Analysts saw the broadside as a veiled reference to disputes between Prime Minister Morgan Tsvangirai and President Robert Mugabe over implementation of their power-sharing arrangement
The senior justice on the Zimbabwean Supreme Court on Monday launched a scathing attack on the executive branch which he said was meddling in the justice system.
Officially opening the 2011 legal year in Harare, Supreme Court Chief Justice Godfrey Chidyausiku accused government leaders of interfering in the administration of justice. He said he was disturbed by what he called a growing trend by politicians.
Without giving epecific examples, Chidyausiku said such interference was affecting the independence of the judiciary. He added that some judges and magistrates were now finding it difficult to execute their duties due to the level of interference.

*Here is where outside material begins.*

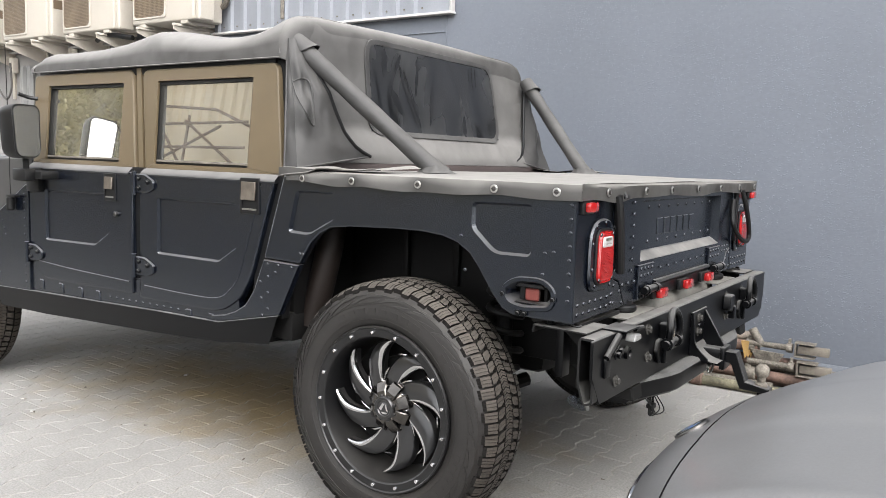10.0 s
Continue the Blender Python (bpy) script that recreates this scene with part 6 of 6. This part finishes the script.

Chidyausiku also criticized Parliament and some legal practitioners for debating cases that were before the courts, saying it was unlawful to comment on such cases.
He also fired a broadside at political parties for taking internal political disputes to the courts, saying such matters should be resolved at a political level.
Analysts saw the attack as a veiled reference to disputes between Prime Minister Morgan Tsvangirai and President Robert Mugabe over implementation of their power-sharing arrangement.
Mr. Tsvangirai took Mr. Mugabe to court recently seeking redress over alleged violations of the 2008 Global Political Agreement for power sharing by President Mugabe and his ZANU-PF party. That case has yet to be heard.
Deploring the poor level of remuneration for those working in the court system, Chidyausiku called on the judiciary to set up an independent trust to collect funds from willing parties without influencing cases.
He added that most magistrates do not have computers, which slows down the delivery of justice as magistrates must write judgements by hand.
Political analyst Effie Dlela Ncube told VOA Studio 7 reporter Ntungamili Nkomo that Chidyausiku's broadside against members of the executive was commendable, adding senior government officials should allow the justice system to function.